A história do ocorrido então se conhece bem hoje. Não podemos esquecer que Boris Yeltsin entregou a Washington, entre outras coisas, os arquivos da União Soviética.

O que fizeram os Estados Unidos quando explodiu o conflito praticamente inevitável sob as premissas criadas na Coréia? Apresentou a parte norte desse país como agressora. O Conselho de Segurança da recém criada Organização das Nações Unidas, promovida pelas potências vencedoras da Segunda Guerra Mundial, aprovou a resolução sem que um dos cinco membros pudesse vetá-la. Nesses precisos meses, a URSS havia se manifestado desconforme com a exclusão da China no Conselho de Segurança, onde os Estados Unidos reconheciam Chiang Kai-shek, com menos de 0,3 por cento do território nacional e menos de 2 por cento da população, como membro do Conselho de Segurança com direito ao veto. Tal arbitrariedade conduziu à ausência do delegado russo, em conseqüência do qual se produziu o acordo desse Conselho dando à guerra o caráter de uma ação militar da ONU contra o suposto agressor: a República Popular da Coréia. A China, alheia por completo ao conflito, que afetava sua luta inconclusa pela libertação total do país, viu pairar a ameaça direta contra seu próprio território, o que era inaceitável para sua segurança. Segundo dados publicados, enviou ao premiê Zhou Enlai para Moscou, para expressar a Stalin seu ponto de vista sobre o inadmissível que era a presença de forças da ONU sob o comando dos Estados Unidos nas ribeiras do rio Yalu, que delimita a fronteira da Coréia com a China, e lhe solicitar a cooperação soviética. Não existiam então contradições profundas entre os dois gigantes socialistas.

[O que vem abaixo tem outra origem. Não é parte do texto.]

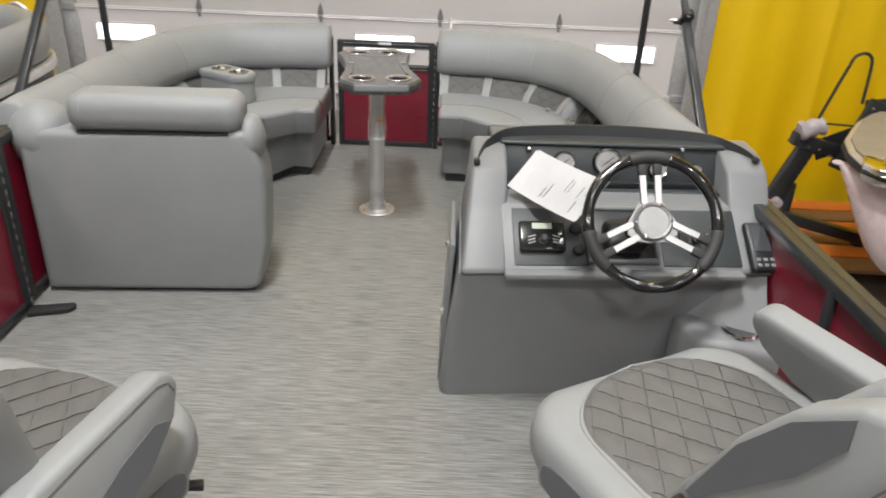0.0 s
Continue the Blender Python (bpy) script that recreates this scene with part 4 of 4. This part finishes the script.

O contragolpe chinês afirma-se que estava planejado para 13 de outubro e Mao o postergou para o dia 19, esperando a resposta soviética. Era o máximo que podia estendê-lo.

Penso em concluir esta reflexão na próxima sexta-feira. É um tema complexo e trabalhoso, que demanda cuidado especial e os dados mais precisos possíveis. São fatos históricos que devem ser conhecidos e recordados.